Section: New Results
People detection using RGB-D cameras
Participants : Anh-Tuan Nghiem, François Brémond.
keywords: people detection, HOG, RGB-D cameras
With the introduction of low cost RGB-D cameras like Kinect of Microsoft, video monitoring systems have another option for indoor monitoring beside conventional RGB cameras. Comparing with conventional RGB camera, reliable depth information from RGB-D cameras makes people detection easier. Besides that, constructors of RGB-D cameras also provide various libraries for people detection, skeleton detection or hand detection etc. However, perhaps due to high variance of depth measurement when objects are too far from the camera, these libraries only work when people are in the range of 0.5 to around 4.5 m from the cameras. Therefore, for our own video monitoring system, we construct our own people detection framework consisting of a background subtraction, a people classifier, a tracker and a noise removal component as illustrated in figure 21 .
In this system, the background subtraction algorithm is designed specifically for depth data. Particularly, the algorithm employs temporal filters to detect noise related to imperfect depth measurement on some special surface.
The people classification part is the extension of the work in [79] . From the foreground region provided by the background subtraction algorithm, the classification first searches for people head and then extracts HOG like features (Histogram of Oriented Gradient on binary image) above the head and the shoulder. Finally, these features are classified by a SVM classifier to recognise people.
The tracker links detected foreground regions in the current frame with the ones from previous frames. By linking objects in different frames, the tracker provides useful history information to remove noise as well as to improve the sensitivity of the people classifier.

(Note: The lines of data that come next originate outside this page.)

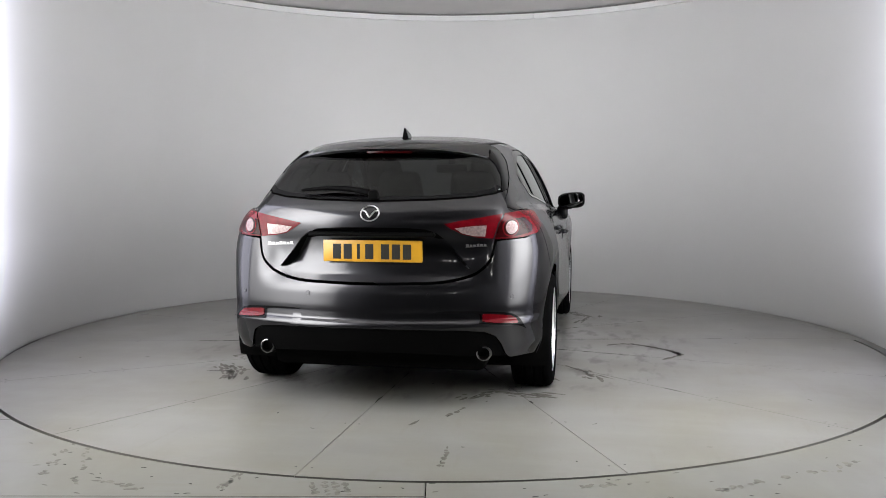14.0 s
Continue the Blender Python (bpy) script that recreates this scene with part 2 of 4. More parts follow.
def sweep(name, path, radius, mat, parent=None, n=8, label="", flat=1.0):
    """A round bar along a path of points."""
    path = [Vector(p) for p in path]
    verts, faces = [], []
    for i, p in enumerate(path):
        t = (path[min(i + 1, len(path) - 1)] - path[max(i - 1, 0)]).normalized()
        a = t.cross(Vector((0, 0, 1)))
        a = a.normalized() if a.length > 1e-4 else Vector((1, 0, 0))
        b = t.cross(a)
        r = radius(i / (len(path) - 1)) if callable(radius) else radius
        verts += [p + a * (r * math.cos(2 * math.pi * k / n)) + b * (flat * r * math.sin(2 * math.pi * k / n)) for k in range(n)]
    for i in range(len(path) - 1):
        for k in range(n):
            q = (k + 1) % n
            faces.append((i * n + k, i * n + q, i * n + n + q, i * n + n + k))
    faces += [tuple(range(n))[::-1], tuple(range((len(path) - 1) * n, len(path) * n))]
    return mesh_part(name, verts, faces, mat, parent, label=label)


# ---- panels cut from the body's skin ----
SCALE = dict(A=(1, 0.013), R=(0.016, 1), N=(0.018, 1))


def on(mode, points):
    return skin(mode, points)


def curve(points, n=6, closed=False):
    """Rounds a polyline: a smooth curve through its points."""
    p = np.asarray(points, float)
    k, out = len(p), []
    for i in range(k if closed else k - 1):
        a, b, c, d = (p[j % k] if closed else p[min(max(j, 0), k - 1)] for j in (i - 1, i, i + 1, i + 2))
        for s in np.arange(n) / n:
            out.append(0.5 * (2 * b + (c - a) * s + (2 * a - 5 * b + 4 * c - d) * s**2 + (3 * b - a - 3 * c + d) * s**3))
    return np.array(out if closed else out + [p[-1]])


def mirrored(half):
    """A left half outline, from the middle outwards and back to the middle, closed by its mirror image."""
    half = np.asarray(half, float)
    other = half[::-1] * (1, -1, 1)
    return np.concatenate([half, other[np.abs(other[:, 1]) > 1e-3]])


def inside(q, poly):
    x, y = q[:, 0], q[:, 1]
    hit = np.zeros(len(q), bool)
    for (ax, ay), (bx, by) in zip(poly, np.roll(poly, -1, 0)):
        if ay != by:
            hit ^= ((ay > y) != (by > y)) & (x < (bx - ax) * (y - ay) / (by - ay) + ax)
    return hit


def gap_to(q, poly):
    best = np.full(len(q), 9.0)
    for a, b in zip(poly, np.roll(poly, -1, 0)):
        d = b - a
        k = np.clip(((q - a) @ d) / max(d @ d, 1e-12), 0, 1)
        best = np.minimum(best, np.linalg.norm(q - a - k[:, None] * d, axis=1))
    return best


def shrink(poly, amount):
    """Draws a chart outline in by an even margin, to leave a shut line."""
    area = np.sum(poly[:, 0] * np.roll(poly[:, 1], -1) - np.roll(poly[:, 0], -1) * poly[:, 1])
    a, c = np.roll(poly, 1, 0), np.roll(poly, -1, 0)
    t1, t2 = poly - a, c - poly
    t1, t2 = (t / np.maximum(np.linalg.norm(t, axis=1, keepdims=True), 1e-9) for t in (t1, t2))
    n1, n2 = (np.stack([-t[:, 1], t[:, 0]], -1) * (1 if area > 0 else -1) for t in (t1, t2))
    m = n1 + n2
    m /= np.maximum((m * m).sum(1, keepdims=True), 0.6) / 2
    return poly + amount * m


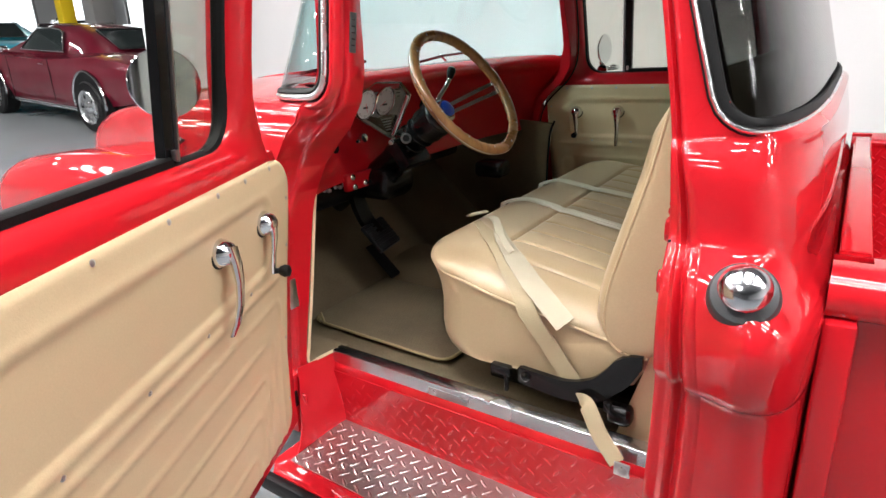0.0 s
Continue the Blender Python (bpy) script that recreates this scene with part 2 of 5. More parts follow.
def prism(outline, low, high, axis="y", bevel=0.0, m=None):
    """An outline extruded along an axis: (x, z) for y, (x, y) for z, (y, z) for x."""
    at = {"y": lambda a, b, d: (a, d, b), "z": lambda a, b, d: (a, b, d), "x": lambda a, b, d: (d, a, b)}[axis]
    bm = bmesh.new()
    lo = [bm.verts.new(at(a, b, low)) for a, b in outline]
    hi = [bm.verts.new(at(a, b, high)) for a, b in outline]
    n = len(outline)
    bm.faces.new(lo)
    bm.faces.new(hi[::-1])
    for i in range(n):
        bm.faces.new((lo[i], lo[(i + 1) % n], hi[(i + 1) % n], hi[i]))
    if bevel:
        rim = [e for e in bm.edges if (e.verts[0] in lo) == (e.verts[1] in lo)]
        bmesh.ops.bevel(bm, geom=rim, offset=bevel, segments=2, affect="EDGES", profile=0.5)
    if m:
        bm.transform(m)
    return bm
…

Finally, the noise removal algorithm uses the object history constructed by the tracker to remove two types of noise: noise detected by temporal filter at the background subtraction algorithm and noise from high variance of depth measurement on objects far from the camera. Figure 22 illustrates the performance of noise removal on the detection results.
The overall performance of our people detection framework is comparable to the one provided by Primesense, the constructor of RGB-D camera Microsoft Kinect.
Currently, we are doing extensive evaluation of the framework and the results will be submitted to a conference in the near future.